**GIVEN INFORMATION**
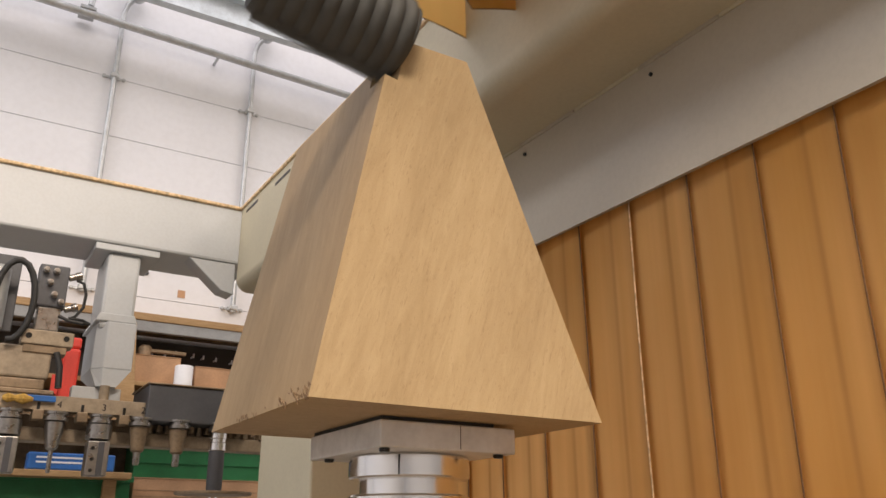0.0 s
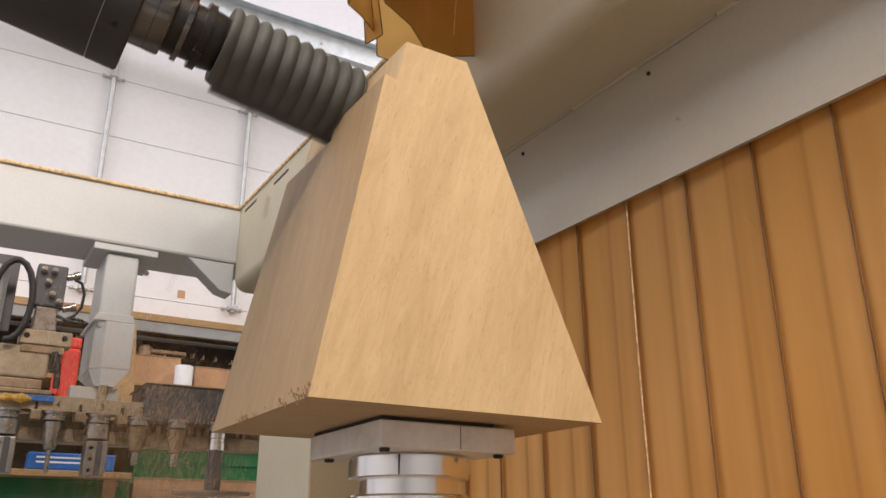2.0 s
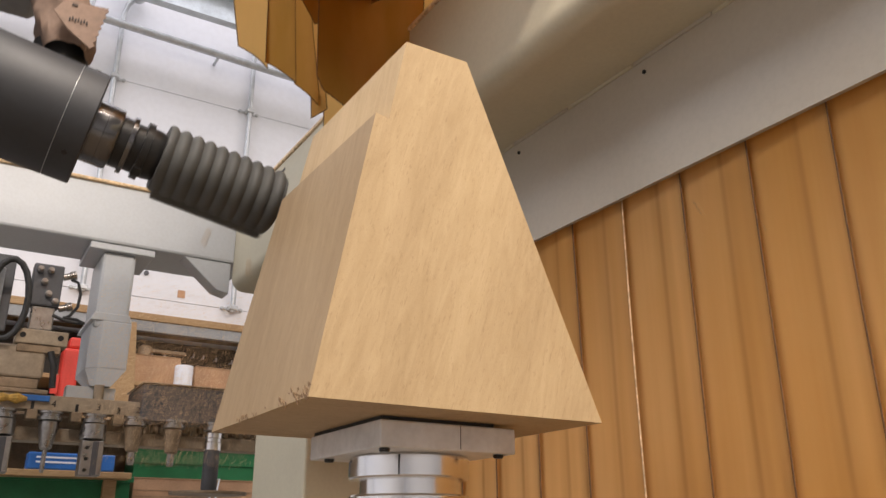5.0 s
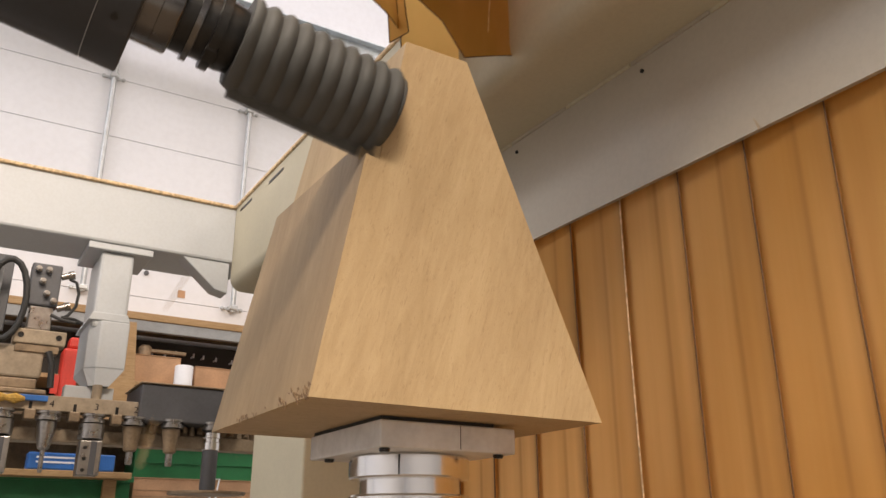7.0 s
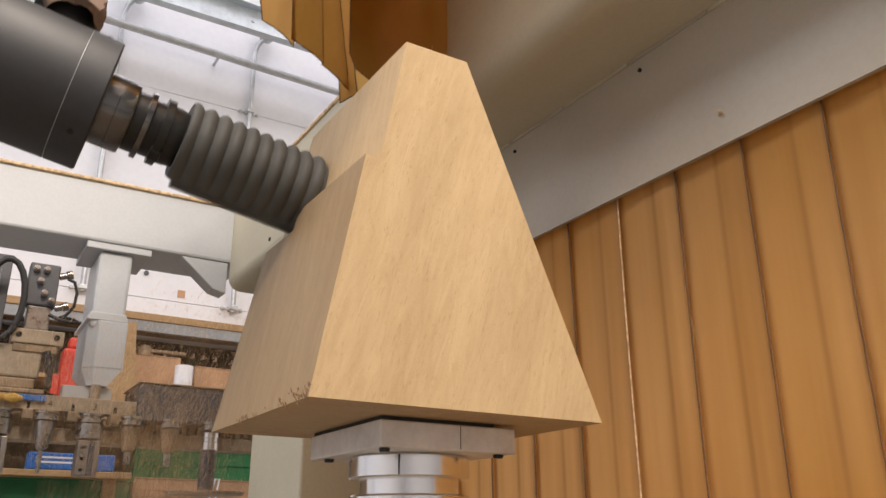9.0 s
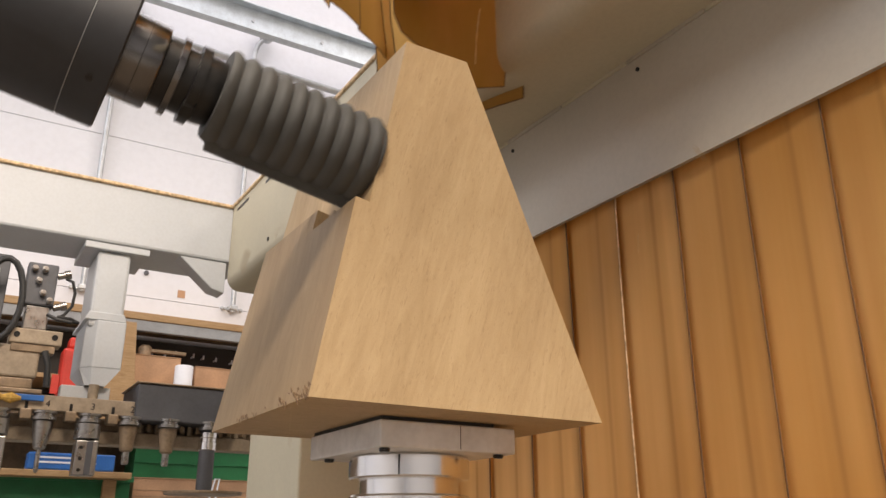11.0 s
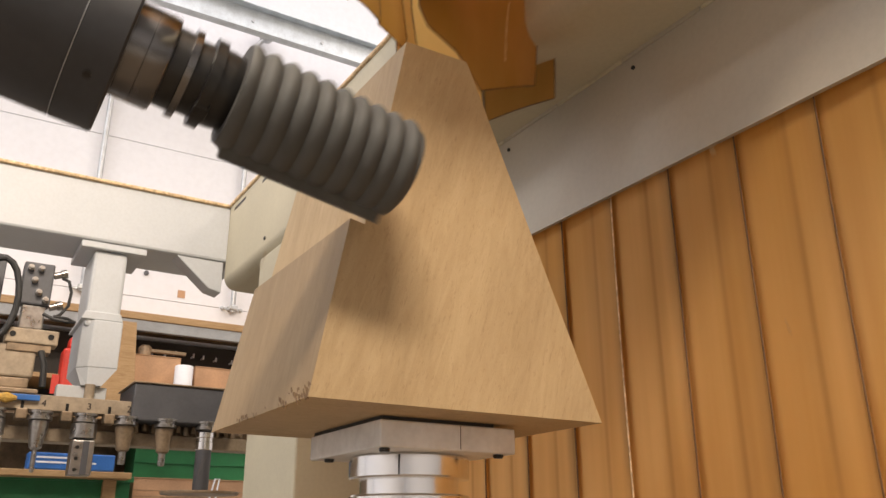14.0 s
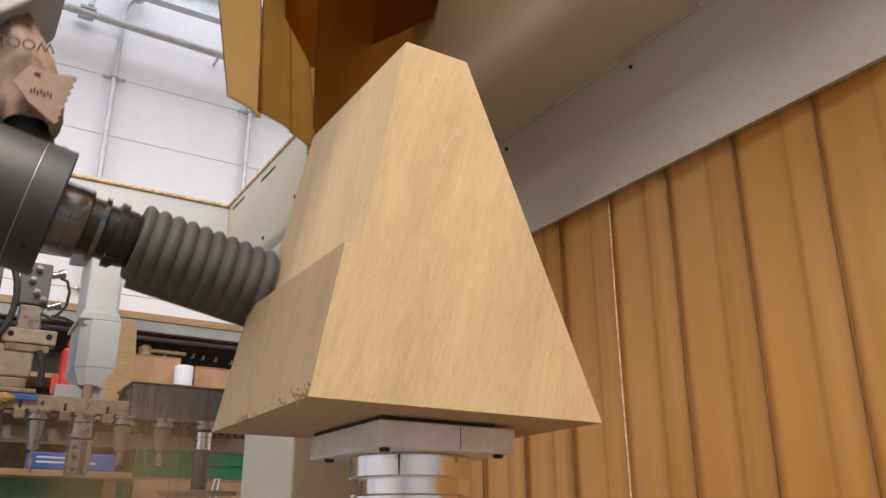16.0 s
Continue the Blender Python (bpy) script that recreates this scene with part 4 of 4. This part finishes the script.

**SHORT TASK**
Return all of the data exactly as written, and drop the pictures.

**THE REPLY**
0.0 s
2.0 s
5.0 s
7.0 s
9.0 s
11.0 s
14.0 s
16.0 s
Continue the Blender Python (bpy) script that recreates this scene with part 4 of 4. This part finishes the script.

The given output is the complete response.